** BEGIN LISTED RECORDS **
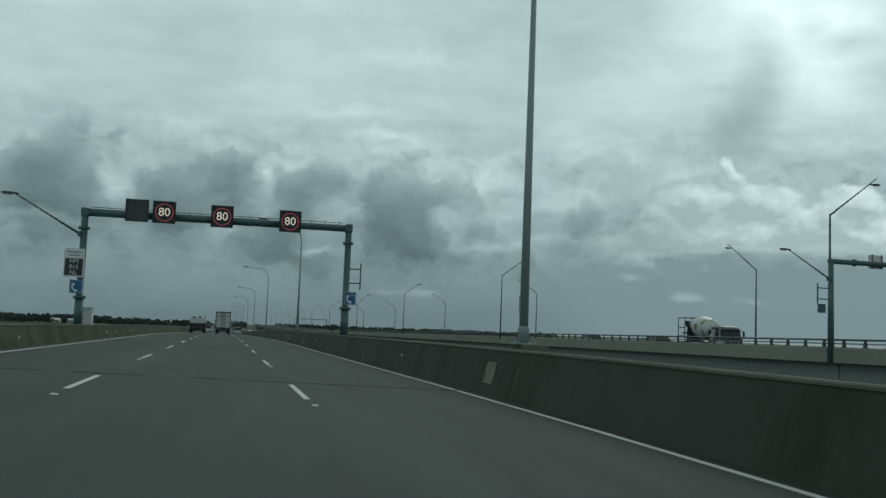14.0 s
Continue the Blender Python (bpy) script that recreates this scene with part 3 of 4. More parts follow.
def pier(y):
    p = thing("pier")
    p.parent = bridge
    z = parapet_z(y) - 2.69
    h = 2.35
    v, f = [], []
    for yy in (-0.72, 0.72):
        rim = [(BX0 + 0.42, -1.2), (BX0 + 0.40, -0.12), (BX0 + 0.45, 0), (BX1 - 1.3, 0), (BX1 - 1.08, -0.25), (BX1 - 1.04, -0.95), (BX1 - 1.35, -1.75), (BX1 - 2.2, -h), (BX0 + 1.5, -h)]
        v += [(x, yy, q) for x, q in lean(rim)]
    n = 9
    f = [tuple(range(n)), tuple(range(n, 2 * n))] + [(k, (k + 1) % n, (k + 1) % n + n, k + n) for k in range(n)]
    part("pier_cap", mesh_of("pier_cap", v, f, PIER, 0.05), p, (0, y, z))
    for cx in (BX0 + 4.4, BX1 - 5.0):
        part("column", tube("column", [(0, 0, -h + 0.02), (0, 0, WATER_Z - 3 - z)], 0.68, PIER, 18), p, (cx, y, z), smooth=True)
    for x0, x1 in ((BX0 + 0.9, BX1 - 3.9), (BX1 - 3.1, BX1 - 1.7)):
        v = []
        for yy in (-0.16, 0.16):
            v += [(x, yy, q) for x, q in lean([(x0, -0.03), (x1, -0.03), (x1, 1.4), (x0, 1.4)])]
        part("diaphragm", mesh_of("diaphragm", v, [(0, 1, 2, 3), (4, 5, 6, 7), (0, 1, 5, 4), (1, 2, 6, 5), (2, 3, 7, 6), (3, 0, 4, 7)], PIER), p, (0, y + 0.3, z))
    for bx in (BX0 + 1.15, BX0 + 5.48, BX0 + 9.78, BX0 + 14.28, BX1 - 0.4):
        if bx < BX1 - 1.2:
            part("bearing", mesh_of("bearing", *join(box_data(0.70, 1.1, 0.22, (0, 0, 0.06)), box_data(0.45, 0.9, 0.12, (0, 0, 0.22))), PIER), p, (bx, y, z - FALL * (bx - BX0)))
    return p


for i in cap_n:
    pier(CAP0 + CAPSTEP * i)


def railing(x, name, drop=0.0):
    """Twin-rail steel railing on a parapet; each post stands alone."""
    r = thing(name)
    tagged(r, "dark steel twin-rail railing on the bridge parapet", "railing", kind="structure")
    post = mesh_of("rail_post", *join(box_data(0.15, 0.24, 0.50, (0, 0, 0.25), 0.66), box_data(0.22, 0.32, 0.02, (0, 0, 0.01))), DARKSTEEL, 0.0)
    y, step, n = 18.0, 1.98, 0
    while n < 296:
        part("rail_post", post, r, (x, y, (parapet_z(y) - drop)))
        y += step
        n += 1
    rest = []
    while y < 1100:
        rest.append(box_data(0.15, 0.24, 0.50, (x, y, (parapet_z(y) - drop) + 0.25), 0.66))
        y += step
    tagged(part("far_posts", mesh_of("far_posts", *join(*rest), DARKSTEEL), r), kind="stuff")
    st = stations(-20, 1300, 18)
    for zz, rr in ((0.49, 0.066), (0.25, 0.036)):
        part("rail", tube("rail", [(x, q, parapet_z(q) - drop + zz) for q in st], rr, DARKSTEEL, 8), r, smooth=True)
    return r


railing(BX0 + 0.16, "railing_west")
railing(BX1 - 0.16, "railing_east", FALL * (BX1 - BX0))


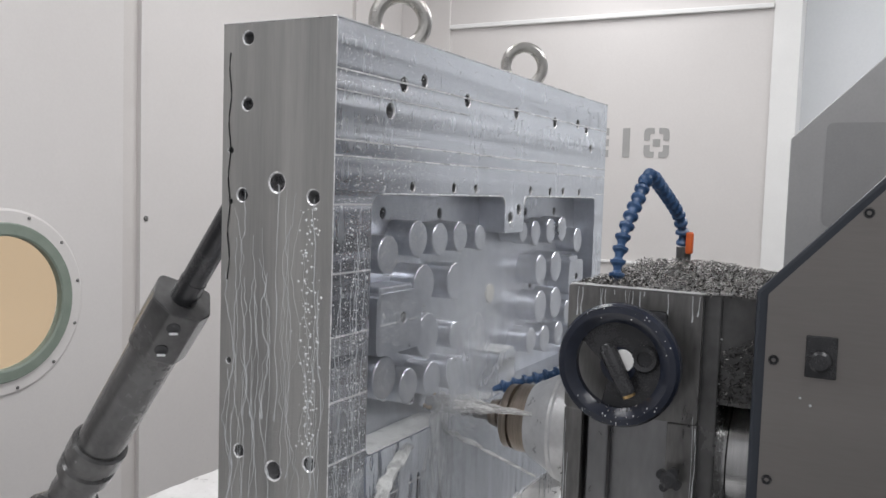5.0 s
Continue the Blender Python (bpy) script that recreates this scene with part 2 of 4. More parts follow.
** END LISTED RECORDS **
PROBLEM TO WORK ON
Restate each of the entries above word for word and skip every image.

OUTPUT OF THE EXERCISE
14.0 s
Continue the Blender Python (bpy) script that recreates this scene with part 3 of 4. More parts follow.
def pier(y):
    p = thing("pier")
    p.parent = bridge
    z = parapet_z(y) - 2.69
    h = 2.35
    v, f = [], []
    for yy in (-0.72, 0.72):
        rim = [(BX0 + 0.42, -1.2), (BX0 + 0.40, -0.12), (BX0 + 0.45, 0), (BX1 - 1.3, 0), (BX1 - 1.08, -0.25), (BX1 - 1.04, -0.95), (BX1 - 1.35, -1.75), (BX1 - 2.2, -h), (BX0 + 1.5, -h)]
        v += [(x, yy, q) for x, q in lean(rim)]
    n = 9
    f = [tuple(range(n)), tuple(range(n, 2 * n))] + [(k, (k + 1) % n, (k + 1) % n + n, k + n) for k in range(n)]
    part("pier_cap", mesh_of("pier_cap", v, f, PIER, 0.05), p, (0, y, z))
    for cx in (BX0 + 4.4, BX1 - 5.0):
        part("column", tube("column", [(0, 0, -h + 0.02), (0, 0, WATER_Z - 3 - z)], 0.68, PIER, 18), p, (cx, y, z), smooth=True)
    for x0, x1 in ((BX0 + 0.9, BX1 - 3.9), (BX1 - 3.1, BX1 - 1.7)):
        v = []
        for yy in (-0.16, 0.16):
            v += [(x, yy, q) for x, q in lean([(x0, -0.03), (x1, -0.03), (x1, 1.4), (x0, 1.4)])]
        part("diaphragm", mesh_of("diaphragm", v, [(0, 1, 2, 3), (4, 5, 6, 7), (0, 1, 5, 4), (1, 2, 6, 5), (2, 3, 7, 6), (3, 0, 4, 7)], PIER), p, (0, y + 0.3, z))
    for bx in (BX0 + 1.15, BX0 + 5.48, BX0 + 9.78, BX0 + 14.28, BX1 - 0.4):
        if bx < BX1 - 1.2:
            part("bearing", mesh_of("bearing", *join(box_data(0.70, 1.1, 0.22, (0, 0, 0.06)), box_data(0.45, 0.9, 0.12, (0, 0, 0.22))), PIER), p, (bx, y, z - FALL * (bx - BX0)))
    return p


for i in cap_n:
    pier(CAP0 + CAPSTEP * i)


def railing(x, name, drop=0.0):
    """Twin-rail steel railing on a parapet; each post stands alone."""
    r = thing(name)
    tagged(r, "dark steel twin-rail railing on the bridge parapet", "railing", kind="structure")
    post = mesh_of("rail_post", *join(box_data(0.15, 0.24, 0.50, (0, 0, 0.25), 0.66), box_data(0.22, 0.32, 0.02, (0, 0, 0.01))), DARKSTEEL, 0.0)
    y, step, n = 18.0, 1.98, 0
    while n < 296:
        part("rail_post", post, r, (x, y, (parapet_z(y) - drop)))
        y += step
        n += 1
    rest = []
    while y < 1100:
        rest.append(box_data(0.15, 0.24, 0.50, (x, y, (parapet_z(y) - drop) + 0.25), 0.66))
        y += step
    tagged(part("far_posts", mesh_of("far_posts", *join(*rest), DARKSTEEL), r), kind="stuff")
    st = stations(-20, 1300, 18)
    for zz, rr in ((0.49, 0.066), (0.25, 0.036)):
        part("rail", tube("rail", [(x, q, parapet_z(q) - drop + zz) for q in st], rr, DARKSTEEL, 8), r, smooth=True)
    return r


railing(BX0 + 0.16, "railing_west")
railing(BX1 - 0.16, "railing_east", FALL * (BX1 - BX0))


5.0 s
Continue the Blender Python (bpy) script that recreates this scene with part 2 of 4. More parts follow.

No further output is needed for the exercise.